The listing below must be repeated word for word, with its images excluded.

+ + + + +

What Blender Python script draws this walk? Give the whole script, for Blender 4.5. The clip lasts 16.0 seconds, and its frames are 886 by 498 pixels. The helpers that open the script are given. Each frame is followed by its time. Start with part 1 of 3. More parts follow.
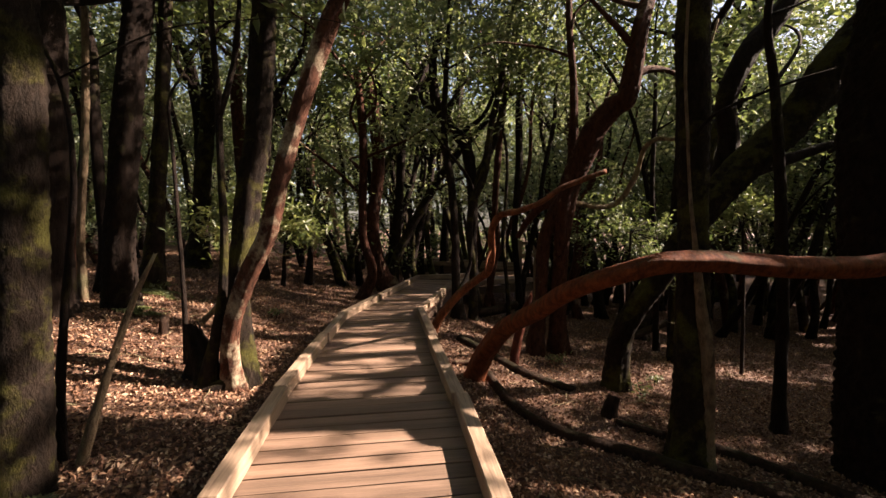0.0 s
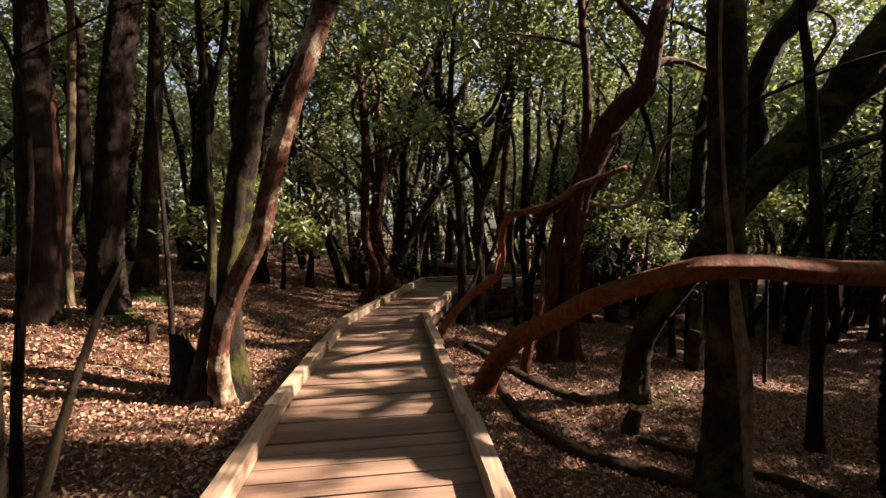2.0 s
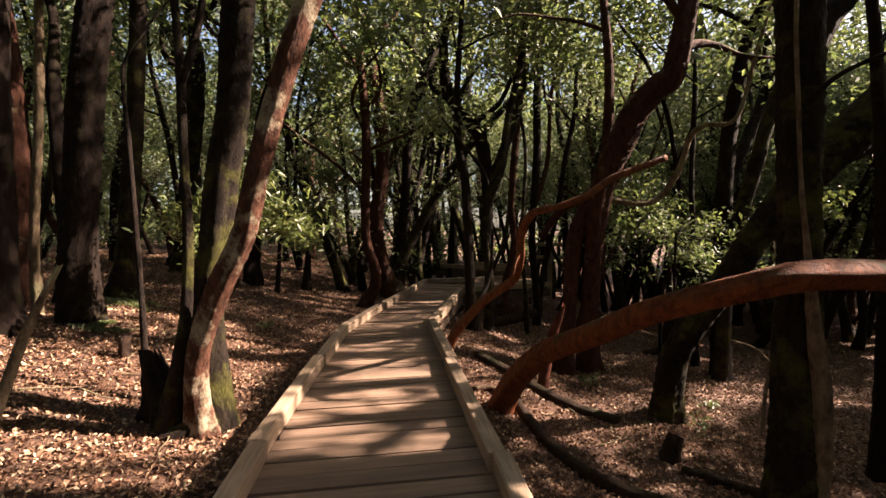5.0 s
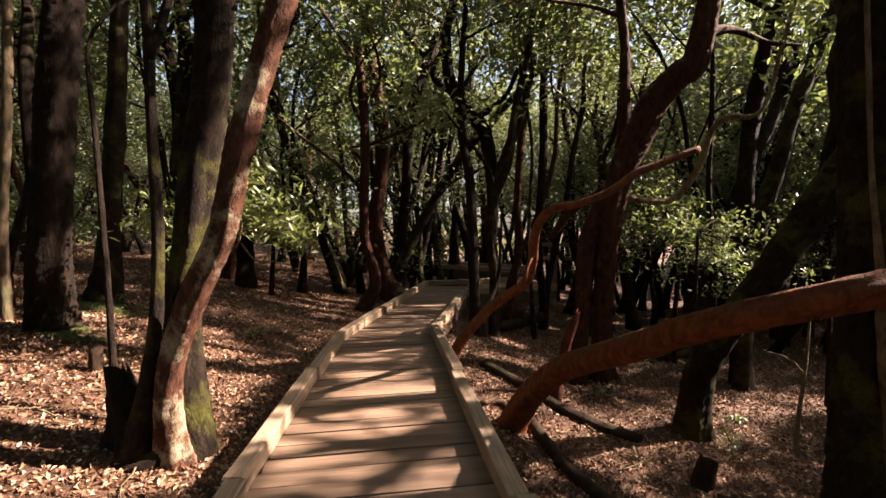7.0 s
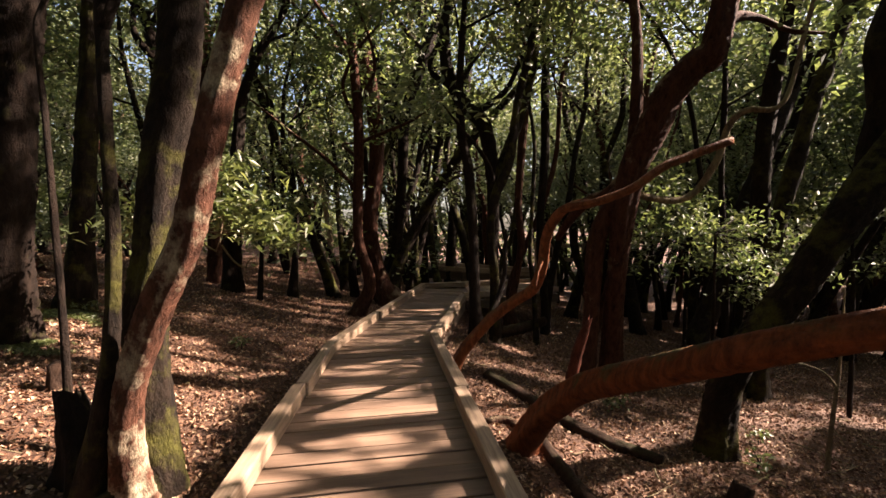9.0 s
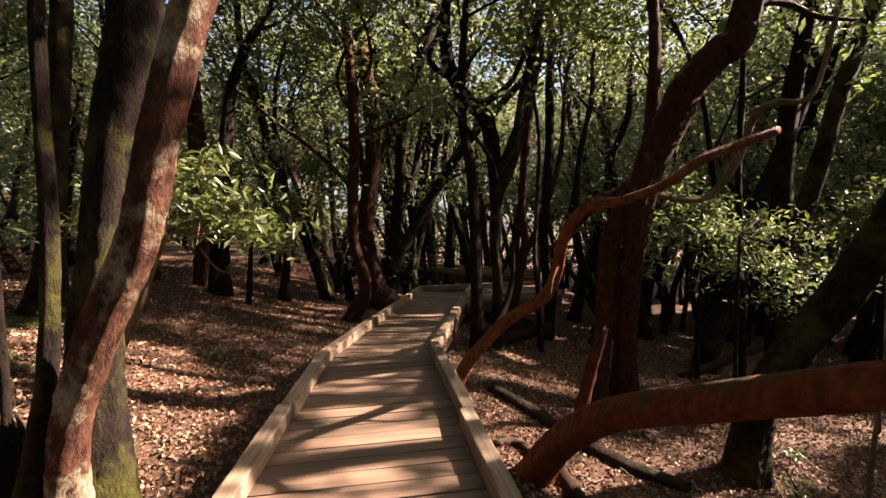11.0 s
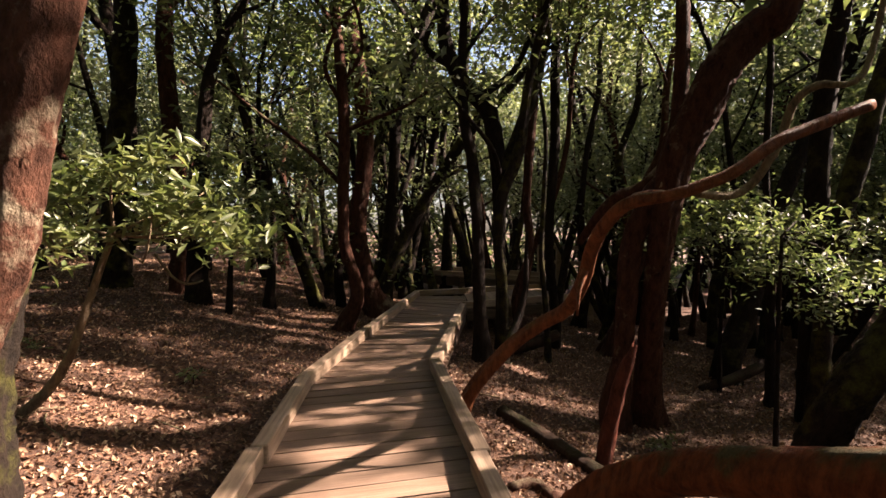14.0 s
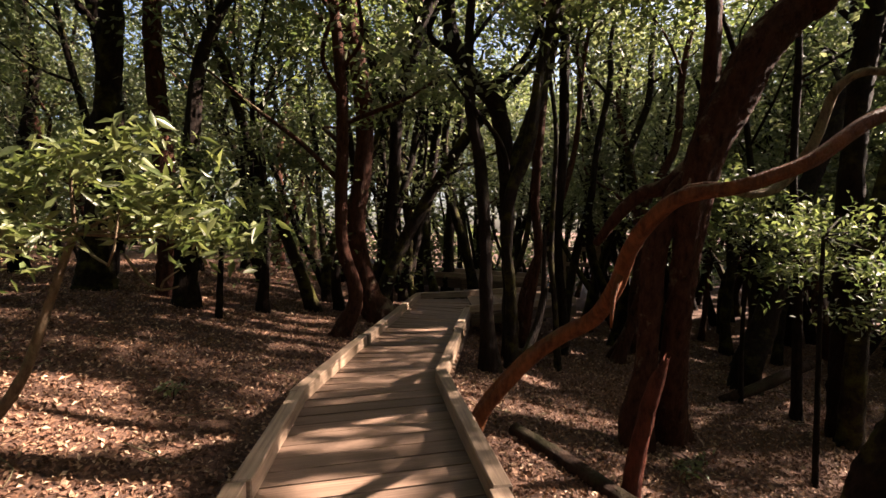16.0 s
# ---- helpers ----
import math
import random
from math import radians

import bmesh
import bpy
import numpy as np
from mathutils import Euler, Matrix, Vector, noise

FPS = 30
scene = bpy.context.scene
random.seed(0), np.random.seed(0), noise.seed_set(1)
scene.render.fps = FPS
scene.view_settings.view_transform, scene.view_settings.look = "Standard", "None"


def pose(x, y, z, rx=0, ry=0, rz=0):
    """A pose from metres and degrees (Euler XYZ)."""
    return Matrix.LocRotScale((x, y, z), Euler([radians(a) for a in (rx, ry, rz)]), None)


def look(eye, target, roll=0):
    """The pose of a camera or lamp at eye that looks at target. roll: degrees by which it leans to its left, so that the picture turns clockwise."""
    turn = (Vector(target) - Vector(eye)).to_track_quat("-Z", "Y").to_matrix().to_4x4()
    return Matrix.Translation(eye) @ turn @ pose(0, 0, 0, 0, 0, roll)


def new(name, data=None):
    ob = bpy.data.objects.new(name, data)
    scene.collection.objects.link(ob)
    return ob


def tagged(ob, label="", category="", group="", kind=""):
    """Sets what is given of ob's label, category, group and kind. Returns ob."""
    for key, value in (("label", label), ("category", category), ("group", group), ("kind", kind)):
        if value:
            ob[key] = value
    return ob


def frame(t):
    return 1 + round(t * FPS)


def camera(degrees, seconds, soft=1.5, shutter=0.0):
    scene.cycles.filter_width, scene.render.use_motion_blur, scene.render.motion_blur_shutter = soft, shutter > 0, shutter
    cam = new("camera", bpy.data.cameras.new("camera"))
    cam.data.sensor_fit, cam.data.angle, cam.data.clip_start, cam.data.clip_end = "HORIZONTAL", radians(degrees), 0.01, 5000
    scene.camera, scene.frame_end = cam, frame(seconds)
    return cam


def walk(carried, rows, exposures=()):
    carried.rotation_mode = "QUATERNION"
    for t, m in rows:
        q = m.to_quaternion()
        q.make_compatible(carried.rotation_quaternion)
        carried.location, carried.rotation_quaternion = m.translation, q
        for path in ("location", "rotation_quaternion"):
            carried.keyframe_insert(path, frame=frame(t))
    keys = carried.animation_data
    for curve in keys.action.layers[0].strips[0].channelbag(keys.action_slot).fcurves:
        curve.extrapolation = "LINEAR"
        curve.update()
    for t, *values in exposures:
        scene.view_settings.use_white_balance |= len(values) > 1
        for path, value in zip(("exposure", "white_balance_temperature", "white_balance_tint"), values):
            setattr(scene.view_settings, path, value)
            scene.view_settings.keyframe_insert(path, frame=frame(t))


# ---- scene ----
cam = camera(85.3, 16.0)
METRES, EYE, TILT, LEAN, TURN = 3.73, 1.5, -2.4, 0.0, 0.0
ROWS = [
    (0.0, 0.0, 0.0, 0.0, 0.0, 0.0, -0.0),
    (0.5, -0.0024, 0.0279, 0.0011, 0.15, 0.04, 0.04),
    (1.0, -0.0046, 0.0588, 0.0042, 0.33, -0.1, 0.04),
    (1.5, -0.0058, 0.0839, 0.0066, 0.42, -0.02, 0.11),
    (2.0, -0.0099, 0.1114, 0.0068, 0.45, 0.08, 0.08),
    (2.5, -0.0171, 0.1403, 0.006, 0.46, 0.01, -0.02),
    (3.0, -0.0281, 0.1727, 0.0091, 0.46, -0.1, -0.08),
    (3.5, -0.0365, 0.2001, 0.0118, 0.42, -0.13, -0.03),
    (4.0, -0.0442, 0.2297, 0.0119, 0.29, -0.04, -0.02),
    (6.5, -0.0628, 0.3854, 0.014, 0.22, 0.04, 0.01),
    (7.0, -0.0704, 0.42, 0.0157, 0.16, 0.03, -0.03),
    (7.5, -0.0782, 0.4506, 0.0197, 0.05, -0.02, -0.08),
    (8.0, -0.0834, 0.4796, 0.0229, -0.14, 0.06, -0.0),
    (8.5, -0.0877, 0.5095, 0.0222, -0.35, 0.09, 0.01),
    (9.0, -0.0889, 0.5444, 0.0223, -0.5, 0.07, 0.05),
    (11.5, -0.1114, 0.7042, 0.0332, -1.05, 0.09, -0.08),
    (12.0, -0.119, 0.7358, 0.036, -1.18, 0.08, -0.04),
    (12.5, -0.1241, 0.7634, 0.0358, -1.31, 0.07, -0.01),
    (13.0, -0.1242, 0.7954, 0.0363, -1.39, 0.16, 0.07),
    (13.5, -0.1221, 0.828, 0.038, -1.5, 0.22, 0.15),
    (14.0, -0.121, 0.8613, 0.0405, -1.61, 0.12, 0.2),
    (14.5, -0.1231, 0.8884, 0.0404, -1.64, 0.18, 0.2),
    (15.0, -0.1285, 0.9198, 0.0369, -1.67, 0.23, 0.11),
    (15.5, -0.1351, 0.9511, 0.0379, -1.76, 0.21, 0.06),
    (16.0, -0.142, 0.9833, 0.0425, -1.84, 0.19, 0.01),
]
walk(cam, [(t, pose(0, 0, EYE, TILT, LEAN, TURN) @ pose(METRES * x, METRES * y, METRES * z, 90 + pitch, roll, yaw)) for t, x, y, z, yaw, pitch, roll in ROWS],
     exposures=[(0.0, 2.36, 6750, 22), (7.0, 2.7, 6750, 22), (16.0, 2.7, 6700, 23)])

# ---- sky, sun and exposure ----
SUN_EL, SUN_AZ = 36.0, 11.0     # degrees: height, and turn from +x towards +y
sun_dir = Vector((math.cos(radians(SUN_EL)) * math.cos(radians(SUN_AZ)),
                  math.cos(radians(SUN_EL)) * math.sin(radians(SUN_AZ)), math.sin(radians(SUN_EL))))
world = bpy.data.worlds.new("sky")
scene.world = world
world.use_nodes = True
wt = world.node_tree
sky = wt.nodes.new("ShaderNodeTexSky")
sky.sky_type, sky.sun_disc = "NISHITA", False
sky.sun_elevation, sky.sun_rotation = radians(SUN_EL), radians(90 - SUN_AZ)
sky.dust_density = 3.0
wt.nodes["Background"].inputs["Strength"].default_value = 0.05
wt.links.new(sky.outputs[0], wt.nodes["Background"].inputs["Color"])
sun = new("sun", bpy.data.lights.new("sun", "SUN"))
sun.data.energy, sun.data.angle, sun.data.color = 5.0, radians(0.9), (1.0, 0.86, 0.69)
sun.matrix_world = look(sun_dir * 60, (0, 0, 0))


# ---- materials ----
def node_mat(name):
    m = bpy.data.materials.new(name)
    m.use_nodes = True
    nt = m.node_tree
    return m, nt, nt.nodes["Principled BSDF"]


def noise_node(nt, scale, detail=6.0, rough=0.6, stretch=None, obj=True):
    n = nt.nodes.new("ShaderNodeTexNoise")
    n.inputs["Scale"].default_value, n.inputs["Detail"].default_value, n.inputs["Roughness"].default_value = scale, detail, rough
    tc = nt.nodes.new("ShaderNodeTexCoord")
    mp = nt.nodes.new("ShaderNodeMapping")
    if stretch:
        mp.inputs["Scale"].default_value = stretch
    nt.links.new(tc.outputs["Object"], mp.inputs["Vector"])
    nt.links.new(mp.outputs[0], n.inputs["Vector"])
    return n, mp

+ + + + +

_Output for this exercise:_
What Blender Python script draws this walk? Give the whole script, for Blender 4.5. The clip lasts 16.0 seconds, and its frames are 886 by 498 pixels. The helpers that open the script are given. Each frame is followed by its time. Start with part 1 of 3. More parts follow.
0.0 s
2.0 s
5.0 s
7.0 s
9.0 s
11.0 s
14.0 s
16.0 s
# ---- helpers ----
import math
import random
from math import radians

import bmesh
import bpy
import numpy as np
from mathutils import Euler, Matrix, Vector, noise

FPS = 30
scene = bpy.context.scene
random.seed(0), np.random.seed(0), noise.seed_set(1)
scene.render.fps = FPS
scene.view_settings.view_transform, scene.view_settings.look = "Standard", "None"


def pose(x, y, z, rx=0, ry=0, rz=0):
    """A pose from metres and degrees (Euler XYZ)."""
    return Matrix.LocRotScale((x, y, z), Euler([radians(a) for a in (rx, ry, rz)]), None)


def look(eye, target, roll=0):
    """The pose of a camera or lamp at eye that looks at target. roll: degrees by which it leans to its left, so that the picture turns clockwise."""
    turn = (Vector(target) - Vector(eye)).to_track_quat("-Z", "Y").to_matrix().to_4x4()
    return Matrix.Translation(eye) @ turn @ pose(0, 0, 0, 0, 0, roll)


def new(name, data=None):
    ob = bpy.data.objects.new(name, data)
    scene.collection.objects.link(ob)
    return ob


def tagged(ob, label="", category="", group="", kind=""):
    """Sets what is given of ob's label, category, group and kind. Returns ob."""
    for key, value in (("label", label), ("category", category), ("group", group), ("kind", kind)):
        if value:
            ob[key] = value
    return ob


def frame(t):
    return 1 + round(t * FPS)


def camera(degrees, seconds, soft=1.5, shutter=0.0):
    scene.cycles.filter_width, scene.render.use_motion_blur, scene.render.motion_blur_shutter = soft, shutter > 0, shutter
    cam = new("camera", bpy.data.cameras.new("camera"))
    cam.data.sensor_fit, cam.data.angle, cam.data.clip_start, cam.data.clip_end = "HORIZONTAL", radians(degrees), 0.01, 5000
    scene.camera, scene.frame_end = cam, frame(seconds)
    return cam


def walk(carried, rows, exposures=()):
    carried.rotation_mode = "QUATERNION"
    for t, m in rows:
        q = m.to_quaternion()
        q.make_compatible(carried.rotation_quaternion)
        carried.location, carried.rotation_quaternion = m.translation, q
        for path in ("location", "rotation_quaternion"):
            carried.keyframe_insert(path, frame=frame(t))
    keys = carried.animation_data
    for curve in keys.action.layers[0].strips[0].channelbag(keys.action_slot).fcurves:
        curve.extrapolation = "LINEAR"
        curve.update()
    for t, *values in exposures:
        scene.view_settings.use_white_balance |= len(values) > 1
        for path, value in zip(("exposure", "white_balance_temperature", "white_balance_tint"), values):
            setattr(scene.view_settings, path, value)
            scene.view_settings.keyframe_insert(path, frame=frame(t))


# ---- scene ----
cam = camera(85.3, 16.0)
METRES, EYE, TILT, LEAN, TURN = 3.73, 1.5, -2.4, 0.0, 0.0
ROWS = [
    (0.0, 0.0, 0.0, 0.0, 0.0, 0.0, -0.0),
    (0.5, -0.0024, 0.0279, 0.0011, 0.15, 0.04, 0.04),
    (1.0, -0.0046, 0.0588, 0.0042, 0.33, -0.1, 0.04),
    (1.5, -0.0058, 0.0839, 0.0066, 0.42, -0.02, 0.11),
    (2.0, -0.0099, 0.1114, 0.0068, 0.45, 0.08, 0.08),
    (2.5, -0.0171, 0.1403, 0.006, 0.46, 0.01, -0.02),
    (3.0, -0.0281, 0.1727, 0.0091, 0.46, -0.1, -0.08),
    (3.5, -0.0365, 0.2001, 0.0118, 0.42, -0.13, -0.03),
    (4.0, -0.0442, 0.2297, 0.0119, 0.29, -0.04, -0.02),
    (6.5, -0.0628, 0.3854, 0.014, 0.22, 0.04, 0.01),
    (7.0, -0.0704, 0.42, 0.0157, 0.16, 0.03, -0.03),
    (7.5, -0.0782, 0.4506, 0.0197, 0.05, -0.02, -0.08),
    (8.0, -0.0834, 0.4796, 0.0229, -0.14, 0.06, -0.0),
    (8.5, -0.0877, 0.5095, 0.0222, -0.35, 0.09, 0.01),
    (9.0, -0.0889, 0.5444, 0.0223, -0.5, 0.07, 0.05),
    (11.5, -0.1114, 0.7042, 0.0332, -1.05, 0.09, -0.08),
    (12.0, -0.119, 0.7358, 0.036, -1.18, 0.08, -0.04),
    (12.5, -0.1241, 0.7634, 0.0358, -1.31, 0.07, -0.01),
    (13.0, -0.1242, 0.7954, 0.0363, -1.39, 0.16, 0.07),
    (13.5, -0.1221, 0.828, 0.038, -1.5, 0.22, 0.15),
    (14.0, -0.121, 0.8613, 0.0405, -1.61, 0.12, 0.2),
    (14.5, -0.1231, 0.8884, 0.0404, -1.64, 0.18, 0.2),
    (15.0, -0.1285, 0.9198, 0.0369, -1.67, 0.23, 0.11),
    (15.5, -0.1351, 0.9511, 0.0379, -1.76, 0.21, 0.06),
    (16.0, -0.142, 0.9833, 0.0425, -1.84, 0.19, 0.01),
]
walk(cam, [(t, pose(0, 0, EYE, TILT, LEAN, TURN) @ pose(METRES * x, METRES * y, METRES * z, 90 + pitch, roll, yaw)) for t, x, y, z, yaw, pitch, roll in ROWS],
     exposures=[(0.0, 2.36, 6750, 22), (7.0, 2.7, 6750, 22), (16.0, 2.7, 6700, 23)])

# ---- sky, sun and exposure ----
SUN_EL, SUN_AZ = 36.0, 11.0     # degrees: height, and turn from +x towards +y
sun_dir = Vector((math.cos(radians(SUN_EL)) * math.cos(radians(SUN_AZ)),
                  math.cos(radians(SUN_EL)) * math.sin(radians(SUN_AZ)), math.sin(radians(SUN_EL))))
world = bpy.data.worlds.new("sky")
scene.world = world
world.use_nodes = True
wt = world.node_tree
sky = wt.nodes.new("ShaderNodeTexSky")
sky.sky_type, sky.sun_disc = "NISHITA", False
sky.sun_elevation, sky.sun_rotation = radians(SUN_EL), radians(90 - SUN_AZ)
sky.dust_density = 3.0
wt.nodes["Background"].inputs["Strength"].default_value = 0.05
wt.links.new(sky.outputs[0], wt.nodes["Background"].inputs["Color"])
sun = new("sun", bpy.data.lights.new("sun", "SUN"))
sun.data.energy, sun.data.angle, sun.data.color = 5.0, radians(0.9), (1.0, 0.86, 0.69)
sun.matrix_world = look(sun_dir * 60, (0, 0, 0))


# ---- materials ----
def node_mat(name):
    m = bpy.data.materials.new(name)
    m.use_nodes = True
    nt = m.node_tree
    return m, nt, nt.nodes["Principled BSDF"]


def noise_node(nt, scale, detail=6.0, rough=0.6, stretch=None, obj=True):
    n = nt.nodes.new("ShaderNodeTexNoise")
    n.inputs["Scale"].default_value, n.inputs["Detail"].default_value, n.inputs["Roughness"].default_value = scale, detail, rough
    tc = nt.nodes.new("ShaderNodeTexCoord")
    mp = nt.nodes.new("ShaderNodeMapping")
    if stretch:
        mp.inputs["Scale"].default_value = stretch
    nt.links.new(tc.outputs["Object"], mp.inputs["Vector"])
    nt.links.new(mp.outputs[0], n.inputs["Vector"])
    return n, mp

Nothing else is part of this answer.